Task statement – Repeat every line exactly, keeping the pictures out of the copy.

Supplied material –
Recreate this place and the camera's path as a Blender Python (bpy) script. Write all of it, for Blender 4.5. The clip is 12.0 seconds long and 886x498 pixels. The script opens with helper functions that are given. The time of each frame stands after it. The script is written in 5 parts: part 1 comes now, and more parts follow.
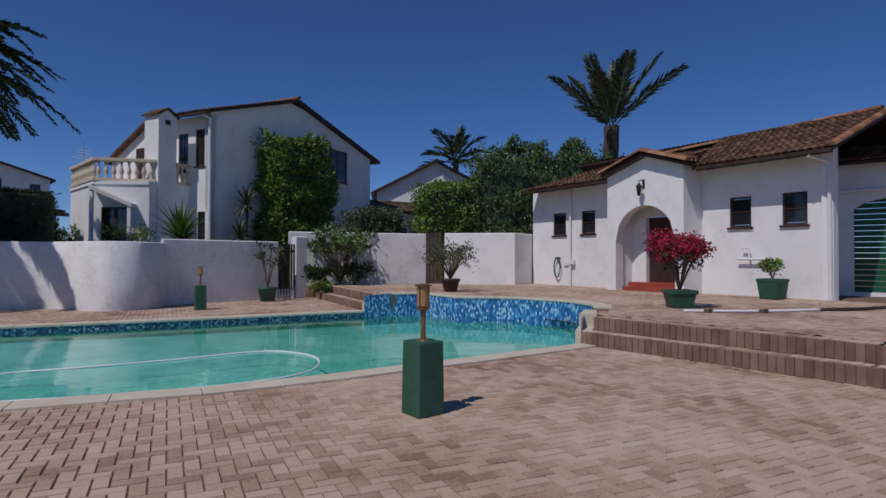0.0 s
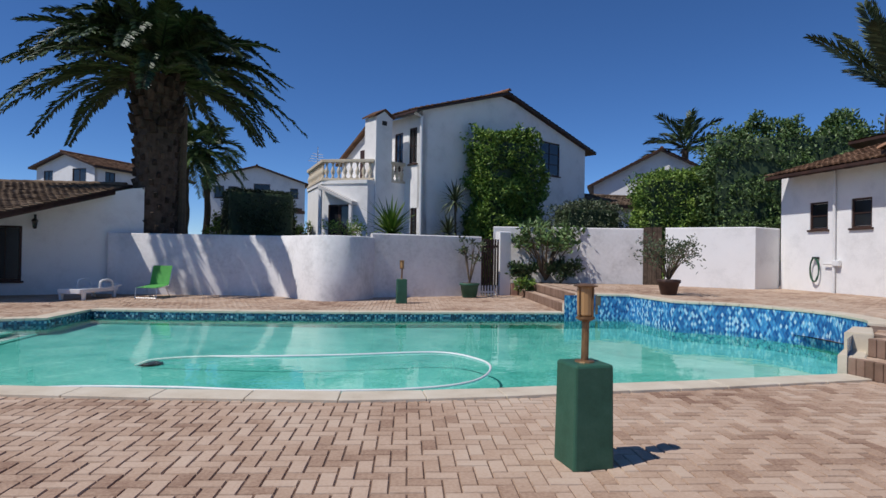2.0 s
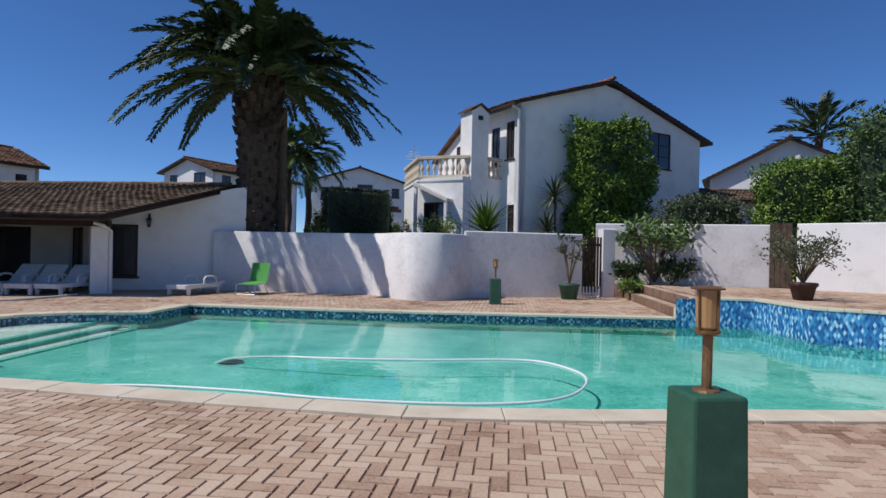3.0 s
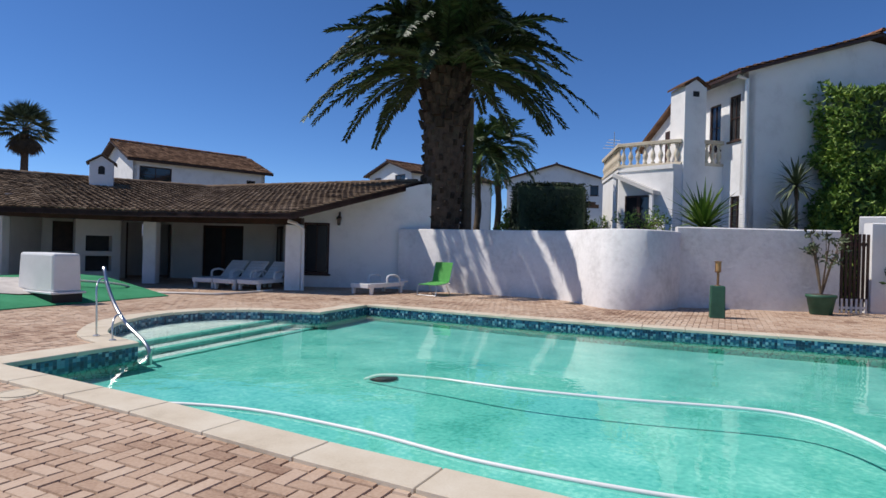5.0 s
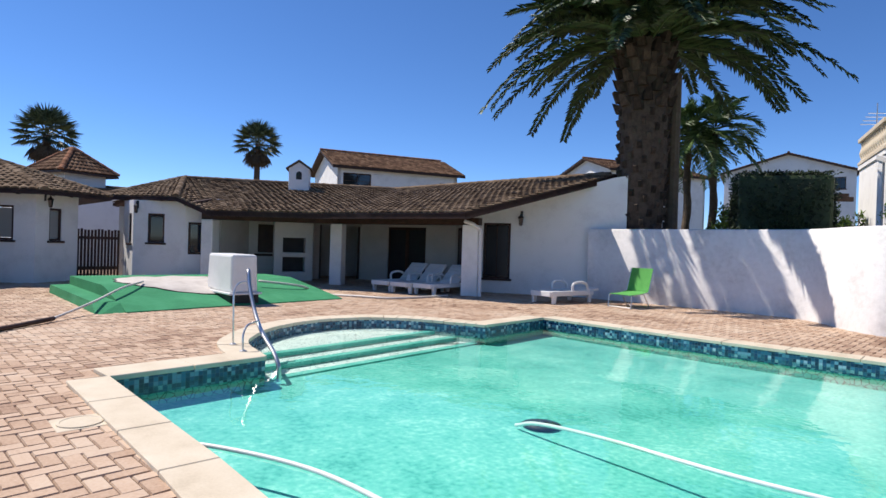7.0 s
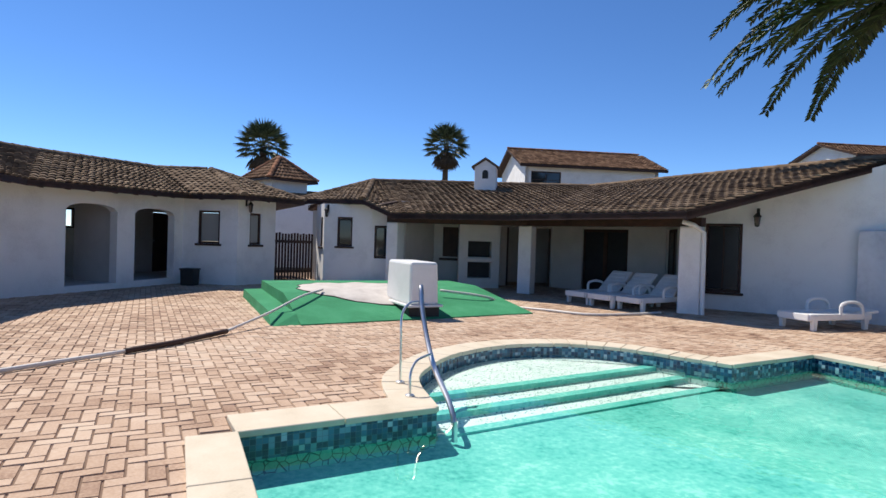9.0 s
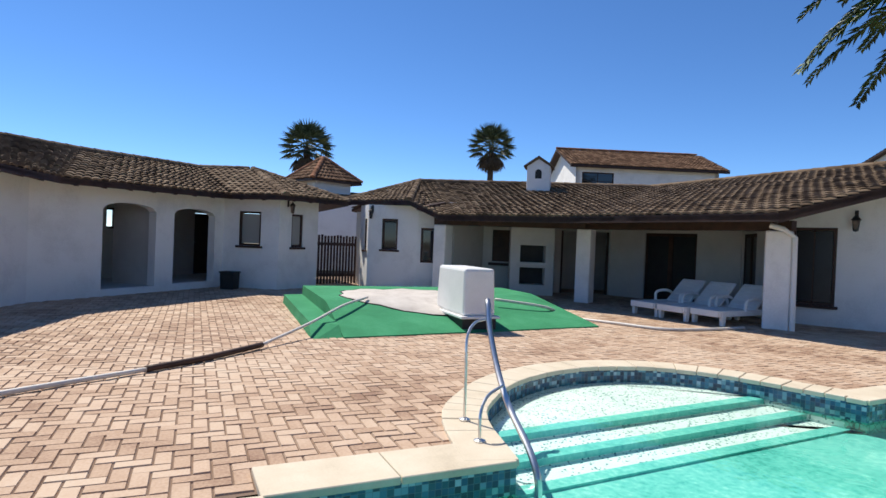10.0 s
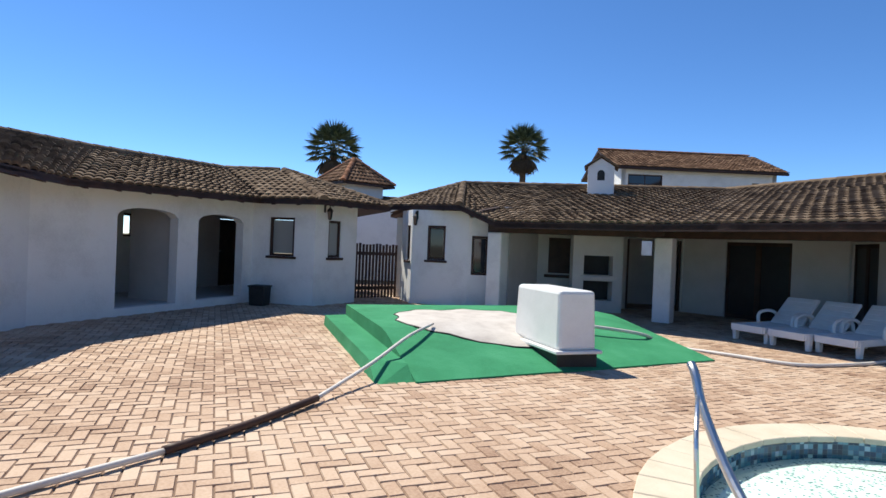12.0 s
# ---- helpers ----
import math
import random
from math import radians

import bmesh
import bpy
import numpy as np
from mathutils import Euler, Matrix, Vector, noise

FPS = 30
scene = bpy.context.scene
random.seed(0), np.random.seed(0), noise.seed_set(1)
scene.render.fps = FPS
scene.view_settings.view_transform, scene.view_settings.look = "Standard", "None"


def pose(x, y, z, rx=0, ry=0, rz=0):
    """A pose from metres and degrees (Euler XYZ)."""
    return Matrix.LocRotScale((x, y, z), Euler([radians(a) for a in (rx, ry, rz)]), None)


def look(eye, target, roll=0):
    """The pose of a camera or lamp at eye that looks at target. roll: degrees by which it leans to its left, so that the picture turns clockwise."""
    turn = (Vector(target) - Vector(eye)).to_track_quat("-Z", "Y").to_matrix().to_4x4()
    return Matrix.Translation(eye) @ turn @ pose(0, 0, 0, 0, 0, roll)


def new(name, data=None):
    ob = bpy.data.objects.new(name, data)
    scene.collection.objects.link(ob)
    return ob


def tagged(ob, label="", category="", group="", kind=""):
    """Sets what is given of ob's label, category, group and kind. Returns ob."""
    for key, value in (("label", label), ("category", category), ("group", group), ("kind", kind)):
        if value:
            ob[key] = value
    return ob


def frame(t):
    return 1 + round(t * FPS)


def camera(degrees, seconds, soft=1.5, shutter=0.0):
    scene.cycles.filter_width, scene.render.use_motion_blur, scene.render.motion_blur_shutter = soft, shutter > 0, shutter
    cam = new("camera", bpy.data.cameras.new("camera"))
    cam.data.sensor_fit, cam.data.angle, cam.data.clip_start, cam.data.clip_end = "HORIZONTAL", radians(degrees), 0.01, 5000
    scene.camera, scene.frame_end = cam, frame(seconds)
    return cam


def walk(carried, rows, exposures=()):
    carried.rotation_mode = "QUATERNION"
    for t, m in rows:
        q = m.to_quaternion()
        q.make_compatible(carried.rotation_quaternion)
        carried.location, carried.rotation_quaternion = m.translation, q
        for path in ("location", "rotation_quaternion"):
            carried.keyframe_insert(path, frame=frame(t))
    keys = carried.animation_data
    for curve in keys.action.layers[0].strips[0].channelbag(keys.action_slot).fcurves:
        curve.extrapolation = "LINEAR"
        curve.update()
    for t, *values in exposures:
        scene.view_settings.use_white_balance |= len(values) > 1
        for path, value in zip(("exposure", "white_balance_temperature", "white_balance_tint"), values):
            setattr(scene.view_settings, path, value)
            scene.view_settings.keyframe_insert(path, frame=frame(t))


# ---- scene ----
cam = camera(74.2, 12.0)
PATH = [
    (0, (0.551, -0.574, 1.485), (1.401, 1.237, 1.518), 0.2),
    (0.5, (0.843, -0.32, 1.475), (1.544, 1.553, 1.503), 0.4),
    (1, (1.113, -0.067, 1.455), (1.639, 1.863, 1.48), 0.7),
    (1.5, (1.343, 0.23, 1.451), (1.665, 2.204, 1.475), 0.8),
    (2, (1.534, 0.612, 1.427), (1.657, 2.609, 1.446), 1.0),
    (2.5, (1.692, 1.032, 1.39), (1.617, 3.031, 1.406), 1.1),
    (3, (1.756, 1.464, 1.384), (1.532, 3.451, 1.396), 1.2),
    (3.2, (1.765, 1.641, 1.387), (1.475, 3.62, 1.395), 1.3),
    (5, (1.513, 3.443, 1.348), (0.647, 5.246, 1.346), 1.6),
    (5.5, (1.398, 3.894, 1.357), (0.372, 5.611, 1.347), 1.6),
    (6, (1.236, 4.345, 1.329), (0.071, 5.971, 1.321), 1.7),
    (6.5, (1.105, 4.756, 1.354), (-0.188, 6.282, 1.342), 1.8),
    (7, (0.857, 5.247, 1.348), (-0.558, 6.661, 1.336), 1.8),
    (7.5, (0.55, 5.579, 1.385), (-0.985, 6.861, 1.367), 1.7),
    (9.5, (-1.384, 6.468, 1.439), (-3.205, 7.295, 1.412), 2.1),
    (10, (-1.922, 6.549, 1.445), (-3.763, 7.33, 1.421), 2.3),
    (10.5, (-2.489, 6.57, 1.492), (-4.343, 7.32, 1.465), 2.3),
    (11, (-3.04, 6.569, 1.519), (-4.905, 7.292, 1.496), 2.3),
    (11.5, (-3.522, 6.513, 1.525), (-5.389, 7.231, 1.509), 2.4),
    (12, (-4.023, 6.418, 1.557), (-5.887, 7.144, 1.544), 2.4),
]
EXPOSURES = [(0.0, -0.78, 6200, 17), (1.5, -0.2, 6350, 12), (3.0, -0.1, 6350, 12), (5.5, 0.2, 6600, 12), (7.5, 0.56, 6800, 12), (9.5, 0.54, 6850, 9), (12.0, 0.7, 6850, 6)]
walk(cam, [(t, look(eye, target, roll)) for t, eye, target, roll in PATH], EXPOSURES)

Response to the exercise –
Recreate this place and the camera's path as a Blender Python (bpy) script. Write all of it, for Blender 4.5. The clip is 12.0 seconds long and 886x498 pixels. The script opens with helper functions that are given. The time of each frame stands after it. The script is written in 5 parts: part 1 comes now, and more parts follow.
0.0 s
2.0 s
3.0 s
5.0 s
7.0 s
9.0 s
10.0 s
12.0 s
# ---- helpers ----
import math
import random
from math import radians

import bmesh
import bpy
import numpy as np
from mathutils import Euler, Matrix, Vector, noise

FPS = 30
scene = bpy.context.scene
random.seed(0), np.random.seed(0), noise.seed_set(1)
scene.render.fps = FPS
scene.view_settings.view_transform, scene.view_settings.look = "Standard", "None"


def pose(x, y, z, rx=0, ry=0, rz=0):
    """A pose from metres and degrees (Euler XYZ)."""
    return Matrix.LocRotScale((x, y, z), Euler([radians(a) for a in (rx, ry, rz)]), None)


def look(eye, target, roll=0):
    """The pose of a camera or lamp at eye that looks at target. roll: degrees by which it leans to its left, so that the picture turns clockwise."""
    turn = (Vector(target) - Vector(eye)).to_track_quat("-Z", "Y").to_matrix().to_4x4()
    return Matrix.Translation(eye) @ turn @ pose(0, 0, 0, 0, 0, roll)


def new(name, data=None):
    ob = bpy.data.objects.new(name, data)
    scene.collection.objects.link(ob)
    return ob


def tagged(ob, label="", category="", group="", kind=""):
    """Sets what is given of ob's label, category, group and kind. Returns ob."""
    for key, value in (("label", label), ("category", category), ("group", group), ("kind", kind)):
        if value:
            ob[key] = value
    return ob


def frame(t):
    return 1 + round(t * FPS)


def camera(degrees, seconds, soft=1.5, shutter=0.0):
    scene.cycles.filter_width, scene.render.use_motion_blur, scene.render.motion_blur_shutter = soft, shutter > 0, shutter
    cam = new("camera", bpy.data.cameras.new("camera"))
    cam.data.sensor_fit, cam.data.angle, cam.data.clip_start, cam.data.clip_end = "HORIZONTAL", radians(degrees), 0.01, 5000
    scene.camera, scene.frame_end = cam, frame(seconds)
    return cam


def walk(carried, rows, exposures=()):
    carried.rotation_mode = "QUATERNION"
    for t, m in rows:
        q = m.to_quaternion()
        q.make_compatible(carried.rotation_quaternion)
        carried.location, carried.rotation_quaternion = m.translation, q
        for path in ("location", "rotation_quaternion"):
            carried.keyframe_insert(path, frame=frame(t))
    keys = carried.animation_data
    for curve in keys.action.layers[0].strips[0].channelbag(keys.action_slot).fcurves:
        curve.extrapolation = "LINEAR"
        curve.update()
    for t, *values in exposures:
        scene.view_settings.use_white_balance |= len(values) > 1
        for path, value in zip(("exposure", "white_balance_temperature", "white_balance_tint"), values):
            setattr(scene.view_settings, path, value)
            scene.view_settings.keyframe_insert(path, frame=frame(t))


# ---- scene ----
cam = camera(74.2, 12.0)
PATH = [
    (0, (0.551, -0.574, 1.485), (1.401, 1.237, 1.518), 0.2),
    (0.5, (0.843, -0.32, 1.475), (1.544, 1.553, 1.503), 0.4),
    (1, (1.113, -0.067, 1.455), (1.639, 1.863, 1.48), 0.7),
    (1.5, (1.343, 0.23, 1.451), (1.665, 2.204, 1.475), 0.8),
    (2, (1.534, 0.612, 1.427), (1.657, 2.609, 1.446), 1.0),
    (2.5, (1.692, 1.032, 1.39), (1.617, 3.031, 1.406), 1.1),
    (3, (1.756, 1.464, 1.384), (1.532, 3.451, 1.396), 1.2),
    (3.2, (1.765, 1.641, 1.387), (1.475, 3.62, 1.395), 1.3),
    (5, (1.513, 3.443, 1.348), (0.647, 5.246, 1.346), 1.6),
    (5.5, (1.398, 3.894, 1.357), (0.372, 5.611, 1.347), 1.6),
    (6, (1.236, 4.345, 1.329), (0.071, 5.971, 1.321), 1.7),
    (6.5, (1.105, 4.756, 1.354), (-0.188, 6.282, 1.342), 1.8),
    (7, (0.857, 5.247, 1.348), (-0.558, 6.661, 1.336), 1.8),
    (7.5, (0.55, 5.579, 1.385), (-0.985, 6.861, 1.367), 1.7),
    (9.5, (-1.384, 6.468, 1.439), (-3.205, 7.295, 1.412), 2.1),
    (10, (-1.922, 6.549, 1.445), (-3.763, 7.33, 1.421), 2.3),
    (10.5, (-2.489, 6.57, 1.492), (-4.343, 7.32, 1.465), 2.3),
    (11, (-3.04, 6.569, 1.519), (-4.905, 7.292, 1.496), 2.3),
    (11.5, (-3.522, 6.513, 1.525), (-5.389, 7.231, 1.509), 2.4),
    (12, (-4.023, 6.418, 1.557), (-5.887, 7.144, 1.544), 2.4),
]
EXPOSURES = [(0.0, -0.78, 6200, 17), (1.5, -0.2, 6350, 12), (3.0, -0.1, 6350, 12), (5.5, 0.2, 6600, 12), (7.5, 0.56, 6800, 12), (9.5, 0.54, 6850, 9), (12.0, 0.7, 6850, 6)]
walk(cam, [(t, look(eye, target, roll)) for t, eye, target, roll in PATH], EXPOSURES)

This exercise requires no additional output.